§ Your instructions
Extract the records in full, leaving every picture out.

§ Extracted data entries

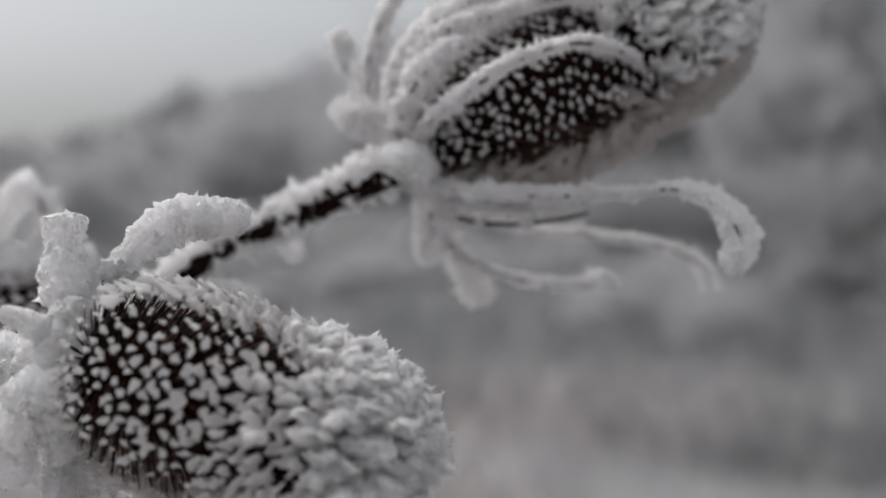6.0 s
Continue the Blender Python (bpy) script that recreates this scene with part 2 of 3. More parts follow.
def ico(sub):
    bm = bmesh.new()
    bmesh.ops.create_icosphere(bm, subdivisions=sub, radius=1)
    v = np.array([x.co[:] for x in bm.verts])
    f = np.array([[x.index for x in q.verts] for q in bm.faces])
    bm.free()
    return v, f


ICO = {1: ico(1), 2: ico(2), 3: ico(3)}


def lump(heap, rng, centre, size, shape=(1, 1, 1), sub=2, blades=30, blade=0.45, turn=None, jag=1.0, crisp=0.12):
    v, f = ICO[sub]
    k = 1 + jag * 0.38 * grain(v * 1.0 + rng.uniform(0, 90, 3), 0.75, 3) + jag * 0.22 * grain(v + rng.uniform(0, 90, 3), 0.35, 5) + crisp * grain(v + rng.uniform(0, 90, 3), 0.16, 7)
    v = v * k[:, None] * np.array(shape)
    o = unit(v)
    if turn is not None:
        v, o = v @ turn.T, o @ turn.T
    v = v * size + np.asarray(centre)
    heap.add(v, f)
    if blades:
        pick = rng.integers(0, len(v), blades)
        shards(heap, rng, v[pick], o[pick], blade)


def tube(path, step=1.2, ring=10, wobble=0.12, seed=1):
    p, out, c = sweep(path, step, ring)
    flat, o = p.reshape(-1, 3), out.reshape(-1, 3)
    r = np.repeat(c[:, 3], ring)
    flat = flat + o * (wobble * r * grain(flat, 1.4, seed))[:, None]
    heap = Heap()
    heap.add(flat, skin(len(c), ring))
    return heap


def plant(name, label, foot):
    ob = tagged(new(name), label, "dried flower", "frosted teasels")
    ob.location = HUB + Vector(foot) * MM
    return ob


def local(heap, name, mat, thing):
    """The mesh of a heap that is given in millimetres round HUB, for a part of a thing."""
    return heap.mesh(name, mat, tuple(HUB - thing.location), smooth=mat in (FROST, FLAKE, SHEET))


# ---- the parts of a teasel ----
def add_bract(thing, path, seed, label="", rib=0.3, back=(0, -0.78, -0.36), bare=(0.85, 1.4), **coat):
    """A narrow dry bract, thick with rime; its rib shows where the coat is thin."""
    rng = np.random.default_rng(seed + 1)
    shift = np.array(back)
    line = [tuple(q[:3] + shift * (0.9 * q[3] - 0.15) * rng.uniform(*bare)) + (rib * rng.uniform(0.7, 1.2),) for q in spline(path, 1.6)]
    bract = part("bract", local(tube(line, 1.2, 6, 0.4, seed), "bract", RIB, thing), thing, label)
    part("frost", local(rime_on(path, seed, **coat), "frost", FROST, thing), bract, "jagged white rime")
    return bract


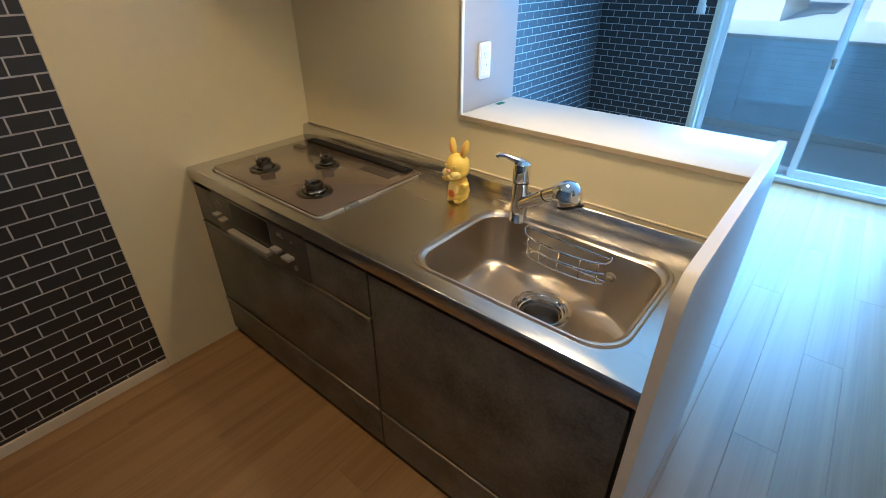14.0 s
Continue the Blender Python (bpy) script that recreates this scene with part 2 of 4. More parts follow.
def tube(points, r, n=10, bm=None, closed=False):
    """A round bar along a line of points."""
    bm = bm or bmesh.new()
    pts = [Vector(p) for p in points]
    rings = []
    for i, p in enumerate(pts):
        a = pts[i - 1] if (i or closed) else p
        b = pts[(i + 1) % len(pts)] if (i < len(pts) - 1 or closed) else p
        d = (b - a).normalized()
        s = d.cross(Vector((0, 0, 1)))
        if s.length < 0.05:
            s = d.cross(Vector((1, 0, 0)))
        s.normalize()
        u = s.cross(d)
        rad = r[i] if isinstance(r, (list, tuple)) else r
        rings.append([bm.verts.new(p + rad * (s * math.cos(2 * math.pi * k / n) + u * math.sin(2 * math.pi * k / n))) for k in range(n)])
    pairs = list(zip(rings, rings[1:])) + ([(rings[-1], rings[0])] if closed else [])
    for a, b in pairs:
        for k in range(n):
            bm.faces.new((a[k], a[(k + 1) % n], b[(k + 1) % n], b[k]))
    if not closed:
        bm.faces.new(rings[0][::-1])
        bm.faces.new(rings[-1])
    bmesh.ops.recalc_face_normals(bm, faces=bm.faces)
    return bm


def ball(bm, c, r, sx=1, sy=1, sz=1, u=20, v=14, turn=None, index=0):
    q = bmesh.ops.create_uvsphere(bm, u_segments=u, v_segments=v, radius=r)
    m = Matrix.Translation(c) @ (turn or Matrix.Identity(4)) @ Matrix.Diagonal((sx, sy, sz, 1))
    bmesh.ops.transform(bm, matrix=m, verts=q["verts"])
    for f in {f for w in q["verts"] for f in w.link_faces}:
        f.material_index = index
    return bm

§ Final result
6.0 s
Continue the Blender Python (bpy) script that recreates this scene with part 2 of 3. More parts follow.
def ico(sub):
    bm = bmesh.new()
    bmesh.ops.create_icosphere(bm, subdivisions=sub, radius=1)
    v = np.array([x.co[:] for x in bm.verts])
    f = np.array([[x.index for x in q.verts] for q in bm.faces])
    bm.free()
    return v, f


ICO = {1: ico(1), 2: ico(2), 3: ico(3)}


def lump(heap, rng, centre, size, shape=(1, 1, 1), sub=2, blades=30, blade=0.45, turn=None, jag=1.0, crisp=0.12):
    v, f = ICO[sub]
    k = 1 + jag * 0.38 * grain(v * 1.0 + rng.uniform(0, 90, 3), 0.75, 3) + jag * 0.22 * grain(v + rng.uniform(0, 90, 3), 0.35, 5) + crisp * grain(v + rng.uniform(0, 90, 3), 0.16, 7)
    v = v * k[:, None] * np.array(shape)
    o = unit(v)
    if turn is not None:
        v, o = v @ turn.T, o @ turn.T
    v = v * size + np.asarray(centre)
    heap.add(v, f)
    if blades:
        pick = rng.integers(0, len(v), blades)
        shards(heap, rng, v[pick], o[pick], blade)


def tube(path, step=1.2, ring=10, wobble=0.12, seed=1):
    p, out, c = sweep(path, step, ring)
    flat, o = p.reshape(-1, 3), out.reshape(-1, 3)
    r = np.repeat(c[:, 3], ring)
    flat = flat + o * (wobble * r * grain(flat, 1.4, seed))[:, None]
    heap = Heap()
    heap.add(flat, skin(len(c), ring))
    return heap


def plant(name, label, foot):
    ob = tagged(new(name), label, "dried flower", "frosted teasels")
    ob.location = HUB + Vector(foot) * MM
    return ob


def local(heap, name, mat, thing):
    """The mesh of a heap that is given in millimetres round HUB, for a part of a thing."""
    return heap.mesh(name, mat, tuple(HUB - thing.location), smooth=mat in (FROST, FLAKE, SHEET))


# ---- the parts of a teasel ----
def add_bract(thing, path, seed, label="", rib=0.3, back=(0, -0.78, -0.36), bare=(0.85, 1.4), **coat):
    """A narrow dry bract, thick with rime; its rib shows where the coat is thin."""
    rng = np.random.default_rng(seed + 1)
    shift = np.array(back)
    line = [tuple(q[:3] + shift * (0.9 * q[3] - 0.15) * rng.uniform(*bare)) + (rib * rng.uniform(0.7, 1.2),) for q in spline(path, 1.6)]
    bract = part("bract", local(tube(line, 1.2, 6, 0.4, seed), "bract", RIB, thing), thing, label)
    part("frost", local(rime_on(path, seed, **coat), "frost", FROST, thing), bract, "jagged white rime")
    return bract


14.0 s
Continue the Blender Python (bpy) script that recreates this scene with part 2 of 4. More parts follow.
def tube(points, r, n=10, bm=None, closed=False):
    """A round bar along a line of points."""
    bm = bm or bmesh.new()
    pts = [Vector(p) for p in points]
    rings = []
    for i, p in enumerate(pts):
        a = pts[i - 1] if (i or closed) else p
        b = pts[(i + 1) % len(pts)] if (i < len(pts) - 1 or closed) else p
        d = (b - a).normalized()
        s = d.cross(Vector((0, 0, 1)))
        if s.length < 0.05:
            s = d.cross(Vector((1, 0, 0)))
        s.normalize()
        u = s.cross(d)
        rad = r[i] if isinstance(r, (list, tuple)) else r
        rings.append([bm.verts.new(p + rad * (s * math.cos(2 * math.pi * k / n) + u * math.sin(2 * math.pi * k / n))) for k in range(n)])
    pairs = list(zip(rings, rings[1:])) + ([(rings[-1], rings[0])] if closed else [])
    for a, b in pairs:
        for k in range(n):
            bm.faces.new((a[k], a[(k + 1) % n], b[(k + 1) % n], b[k]))
    if not closed:
        bm.faces.new(rings[0][::-1])
        bm.faces.new(rings[-1])
    bmesh.ops.recalc_face_normals(bm, faces=bm.faces)
    return bm


def ball(bm, c, r, sx=1, sy=1, sz=1, u=20, v=14, turn=None, index=0):
    q = bmesh.ops.create_uvsphere(bm, u_segments=u, v_segments=v, radius=r)
    m = Matrix.Translation(c) @ (turn or Matrix.Identity(4)) @ Matrix.Diagonal((sx, sy, sz, 1))
    bmesh.ops.transform(bm, matrix=m, verts=q["verts"])
    for f in {f for w in q["verts"] for f in w.link_faces}:
        f.material_index = index
    return bm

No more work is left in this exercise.